Penso che il Premio Terna offra un’importante possibilità per gli artisti, questo è dimostrato dalla grande partecipazione che ha avuto nelle sue varie edizioni. Intanto è un Premio aperto a tutti gli artisti. Esistono altri Premi in Italia in cui la possibilità di partecipare deriva dall’essere segnalati da curatori. Inoltre per partecipare al Premio Terna non c’è un limite di età; questo è un altro aspetto positivo. Sono d’accordo che ci siano bandi riservati ad artisti giovani, ma dovrebbero essercene altrettanti per i non più giovani, specialmente in un paese dove le possibilità offerte a un artista sono già poche. Infatti mi è sembrato molto intelligente la divisione nelle due categorie sopra e sotto i trentacinque anni. Un altro aspetto positivo è che non c’è da pagare la cosiddetta quota di iscrizione, come succede in altri premi, che anche se bassa, non costituisce secondo me un elemento di serietà e professionalità del premio.
Terna è un’azienda che si occupa di trasmettere energia al Paese. Il suo impegno con Premio Terna si focalizza sulla trasmissione di energia all’arte e alla cultura e nella creazione di una rete di sostegno e sviluppo del talento. Ritieni la formula del Premio Terna ancora attuale per la promozione dell’arte? Hai qualche suggerimento da dare per la prossima edizione?

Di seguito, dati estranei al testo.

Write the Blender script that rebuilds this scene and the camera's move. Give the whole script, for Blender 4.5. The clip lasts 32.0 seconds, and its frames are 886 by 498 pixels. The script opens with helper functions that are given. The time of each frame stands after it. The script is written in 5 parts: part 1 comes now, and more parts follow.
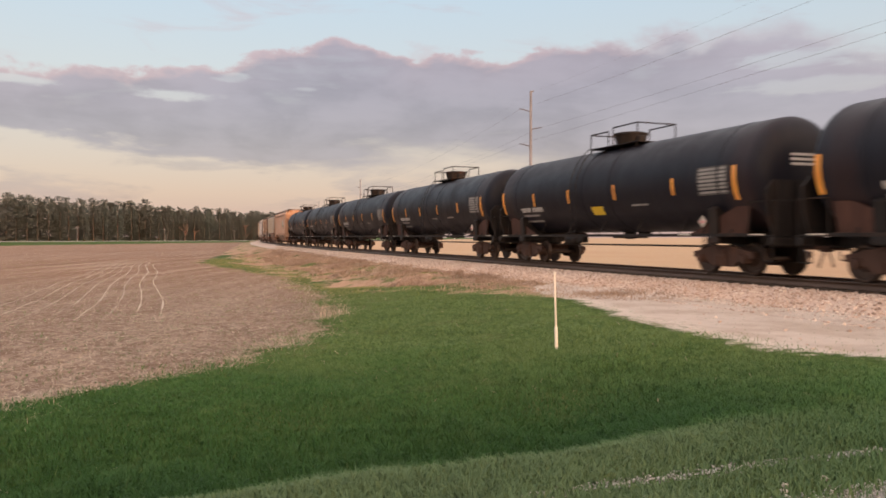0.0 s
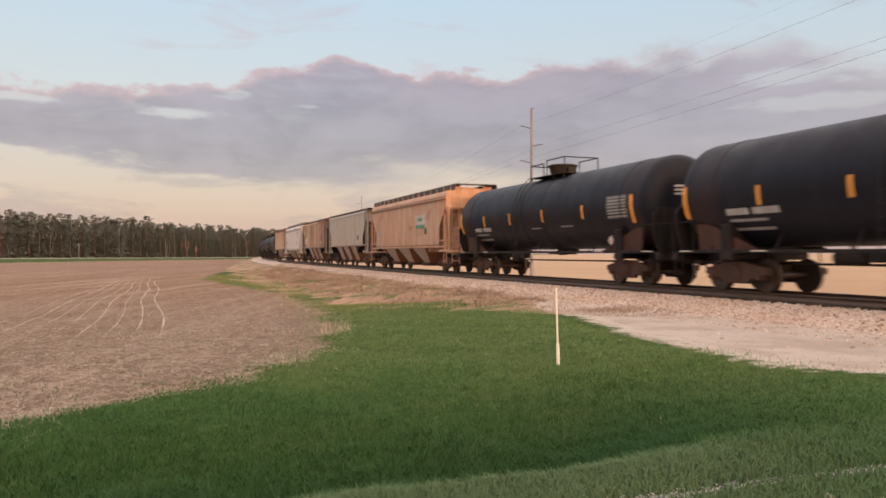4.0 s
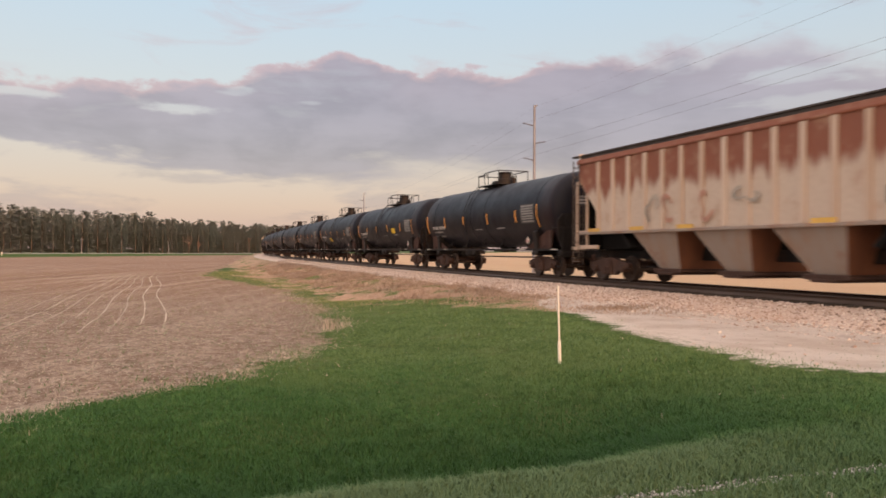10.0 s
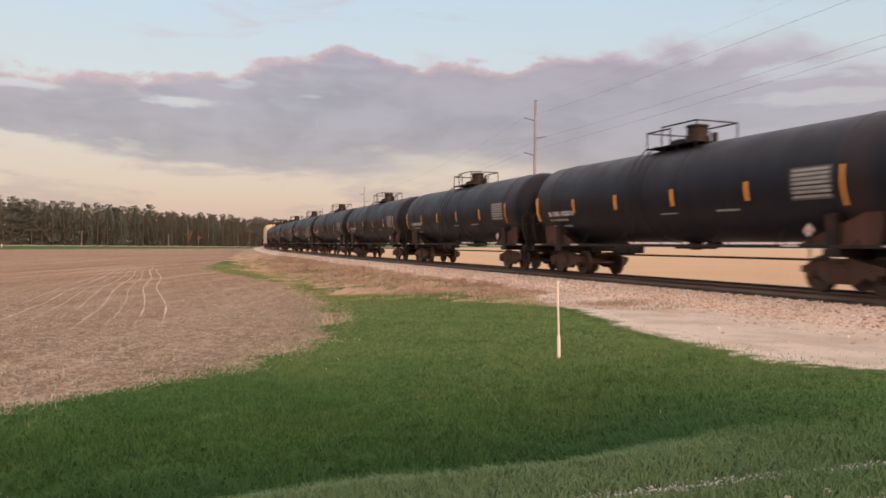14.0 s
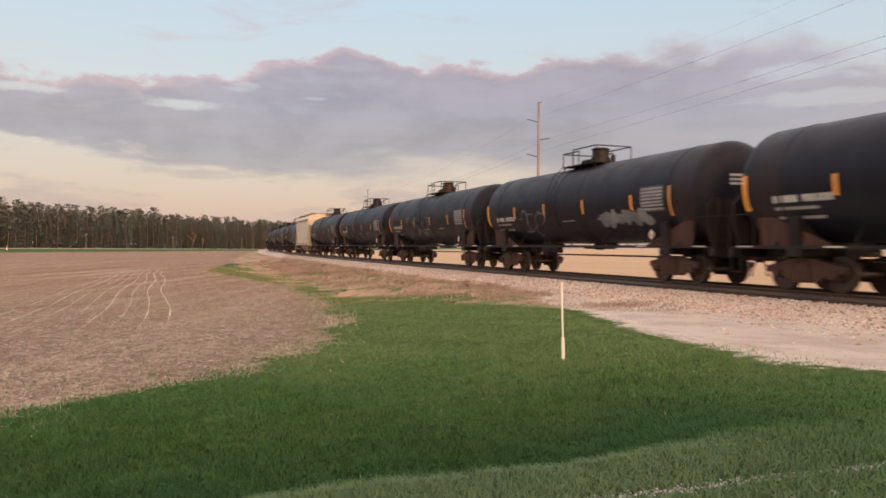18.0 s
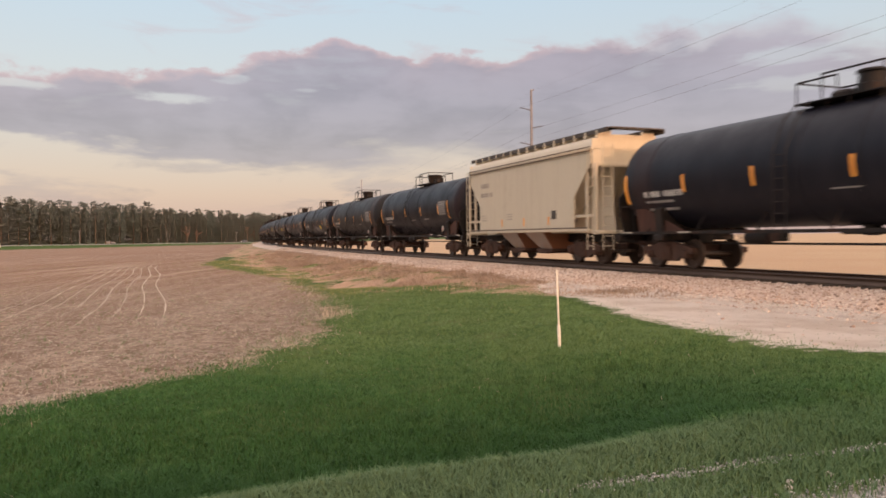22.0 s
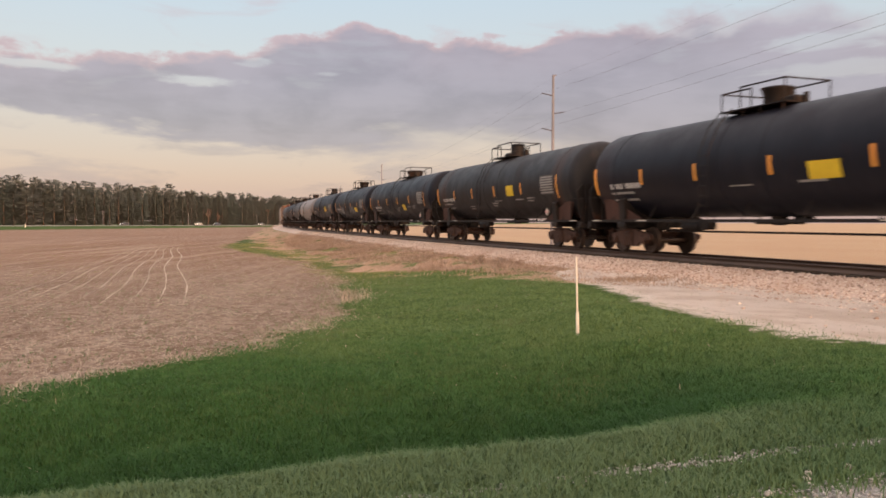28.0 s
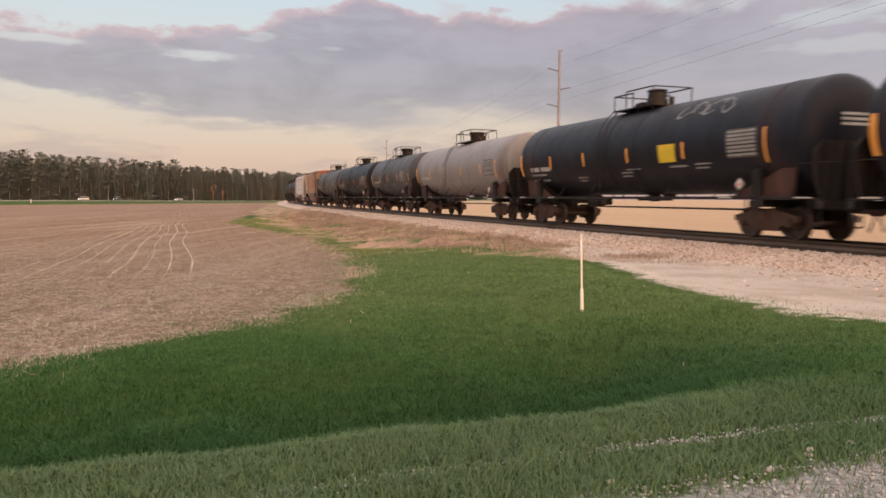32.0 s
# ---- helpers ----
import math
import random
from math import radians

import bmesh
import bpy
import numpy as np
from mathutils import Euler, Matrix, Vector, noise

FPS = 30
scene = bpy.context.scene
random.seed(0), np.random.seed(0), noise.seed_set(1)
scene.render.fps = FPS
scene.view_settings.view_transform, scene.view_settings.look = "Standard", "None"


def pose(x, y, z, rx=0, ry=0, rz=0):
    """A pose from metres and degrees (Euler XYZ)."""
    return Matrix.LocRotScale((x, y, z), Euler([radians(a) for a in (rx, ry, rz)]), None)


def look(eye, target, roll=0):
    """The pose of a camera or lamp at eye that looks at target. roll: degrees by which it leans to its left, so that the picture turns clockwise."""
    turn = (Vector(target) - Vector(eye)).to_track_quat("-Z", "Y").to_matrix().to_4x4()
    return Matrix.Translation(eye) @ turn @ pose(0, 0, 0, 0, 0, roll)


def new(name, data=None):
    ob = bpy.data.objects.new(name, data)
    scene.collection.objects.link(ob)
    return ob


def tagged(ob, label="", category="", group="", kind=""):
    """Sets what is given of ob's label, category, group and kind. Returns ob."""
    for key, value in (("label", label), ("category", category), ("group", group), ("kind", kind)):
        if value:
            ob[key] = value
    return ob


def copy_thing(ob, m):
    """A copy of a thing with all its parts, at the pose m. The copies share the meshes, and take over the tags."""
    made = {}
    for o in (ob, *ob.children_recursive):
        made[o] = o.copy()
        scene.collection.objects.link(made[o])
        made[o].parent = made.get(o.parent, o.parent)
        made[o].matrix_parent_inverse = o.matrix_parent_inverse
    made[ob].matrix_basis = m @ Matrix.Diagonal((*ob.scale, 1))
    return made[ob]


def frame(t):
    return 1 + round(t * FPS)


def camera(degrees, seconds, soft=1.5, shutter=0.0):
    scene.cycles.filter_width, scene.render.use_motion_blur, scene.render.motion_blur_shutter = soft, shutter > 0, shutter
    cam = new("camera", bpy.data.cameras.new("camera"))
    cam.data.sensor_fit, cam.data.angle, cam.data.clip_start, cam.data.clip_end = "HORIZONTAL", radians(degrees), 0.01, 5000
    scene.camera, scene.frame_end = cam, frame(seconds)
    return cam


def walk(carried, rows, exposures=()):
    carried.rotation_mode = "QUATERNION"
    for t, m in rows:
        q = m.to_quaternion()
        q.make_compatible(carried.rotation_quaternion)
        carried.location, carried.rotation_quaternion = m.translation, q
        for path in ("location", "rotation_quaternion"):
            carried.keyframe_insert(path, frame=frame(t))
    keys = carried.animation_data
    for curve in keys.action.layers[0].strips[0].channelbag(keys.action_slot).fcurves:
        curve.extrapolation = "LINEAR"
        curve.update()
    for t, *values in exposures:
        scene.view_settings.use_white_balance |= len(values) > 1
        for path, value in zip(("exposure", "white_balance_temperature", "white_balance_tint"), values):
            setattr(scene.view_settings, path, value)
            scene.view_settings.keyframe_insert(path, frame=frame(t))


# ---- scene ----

Penso che la sinergia tra arte e impresa sia una strada molto valida, e che in Italia bisognerebbe praticarla di più, sarebbe un motore di sviluppo per tutti e due gli ambiti e per il paese. La chiamata a realizzare un progetto sui tralicci, nell’edizione del 2012 per gli artisti ad invito mi è sembrata una bella formula, perché è importante che rimanga una traccia sul territorio. Anche il tema dell’ultima edizione legato al sociale e alla solidarietà è in sintonia con i tempi, proporre ogni anno un tema per il premio è uno stimolo per gli artisti. Un suggerimento che darei riguarda invece la necessità di dare una migliore visibilità ai lavori degli artisti premiati. Il Tempio di Adriano è un luogo stupendo ma probabilmente poco adatto se si vuole dare spazio a una serie di lavori che propongono una varietà di media, fotografia, video, installazioni, etc…
Se si è costretti a mettere delle pannellature perché ovviamente non si po’ intervenire bucando mura storiche, la mostra assume più l’aspetto di uno stand fieristico che non di un’esposizione di arte contemporanea. Non conosco tutti i luoghi disponibili a Roma ma penso che un museo d’arte contemporanea o anche una struttura industriale recuperata, sia più adatta, per dare respiro ai lavori e favorire una migliore fruizione, facendo diventare la fase espositiva non solo il momento finale di celebrazione dell’evento ma una fase importante di promozione e diffusione dell’arte nel territorio. È buona l’idea di stabilire una rete di relazione con altre istituzioni all’estero attraverso il programma di residenze, manterrei e investirei ancora di più in questo aspetto.